Bass then caught another big break when FDIC attorney Susan Cone Kilgore missed her deadline to seek summary judgment on the case. And that was after Bass granted the FDIC a 30-day extension. Three other similar FDIC racial discrimination cases were dismissed on summary judgment in February.
Kilgore did not return phone calls seeking a comment, but FDIC spokesman Battey said, "The deadline for filing these motions was suspended, in our view, while a stay for mediation was in place." The judge disagreed.
"I think because they never saw a physical attorney with me, I don't think they took me seriously," Bass said.
Magistrate judge Deborah A. Robinson appointed Bass a pro bono attorney, but only to try to mediate a settlement before trial. Bass was eager to settle. But the FDIC offered few concessions and no money, Bass said, though she would have settled for a promotion alone. When talks failed, a trial date was set and she knew she needed a full-time lawyer. That's when she found Shapiro.

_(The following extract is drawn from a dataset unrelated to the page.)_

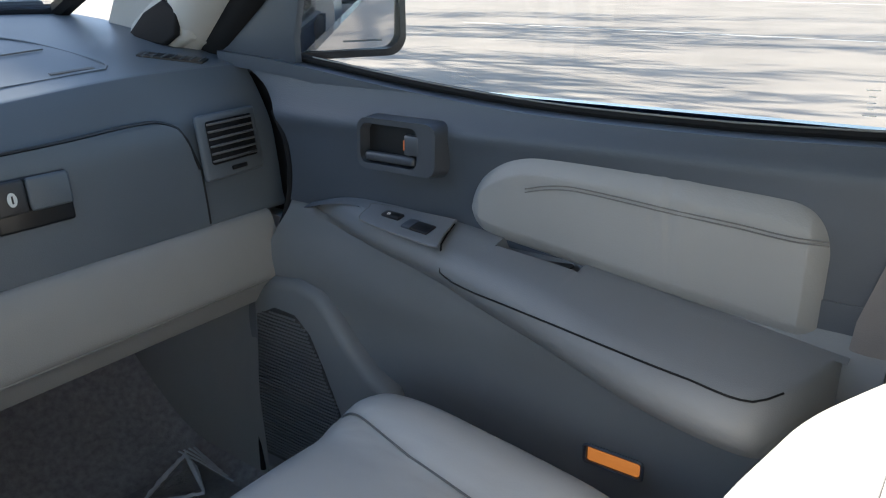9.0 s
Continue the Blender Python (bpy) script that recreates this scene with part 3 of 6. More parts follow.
# door handle
hm = facing((0.7245, 0.803, 0.710), (0, -1, 0), (0.05, 0, 1))
hb = bmesh.new()
ou, inn = rrect(0.132, 0.070, 0.016, 5), rrect(0.094, 0.052, 0.011, 5, (-0.012, 0))
lo_, hi_ = [hm @ V((p[0] * 1.03, p[1] * 1.03, -0.022)) for p in ou], [hm @ V((p[0] * 0.97, p[1] * 0.96, 0.007)) for p in ou]
ri_, de_ = [hm @ V((p[0], p[1], 0.006)) for p in inn], [hm @ V((p[0] * 0.96, p[1] * 0.96, -0.0125)) for p in inn]
loft([lo_, hi_, ri_, de_], cap=False, bm=hb)
HANDLE_GREY = material("handle_grey", (0.055, 0.062, 0.074), 0.36, vary=0.06)
hbz = part("handle_bezel", hb, HANDLE_GREY, fd, "grey bezel round the inner door handle")
part("handle_recess", prism(rrect(0.096, 0.054, 0.011, 4, (-0.012, 0)), 0.001, hm @ pose(0, 0, -0.0122), 0), BLACK, hbz, "black recess")
part("handle_lever", rbox((-0.012, -0.017, 0.000), (0.084, 0.013, 0.010), 0.005, 3, hm), HANDLE_GREY, hbz, "grey pull lever")
part("lock_knob", rbox((0.026, 0.004, 0.001), (0.024, 0.026, 0.012), 0.003, 2, hm), HANDLE_GREY, hbz)
part("lock_mark", rbox((0.0150, 0.004, 0.0050), (0.0026, 0.013, 0.005), 0.001, 1, hm), ORANGE, hbz, "orange unlocked mark")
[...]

Shapiro said discrimination cases are hard enough for lawyers who are immersed in the law, let alone a legal novice.
"They are expensive to mount, the facts are complex and very contentious, and the law is constantly changing," Shapiro said. "They are not prepared to handle the legal questions. And the attorneys who are ready to handle the legal questions are not prepared for the grit of trial."
For Bass, all she really wanted was the promotion. She likes working for the FDIC, an institution she respects. Now, she sort of feels sorry for the FDIC.
"This is the FDIC! They have been around since 1933," Bass said. "They insure the banks. They had this whole big diversity program at the FDIC. It is quite embarrassing" for the agency.
But, because the FDIC has given up on her, she says, she's looking for a new career.
Now, she wants to go to law school.
"I want to become a trial attorney," Bass said, "specializing in labor law and employment discrimination."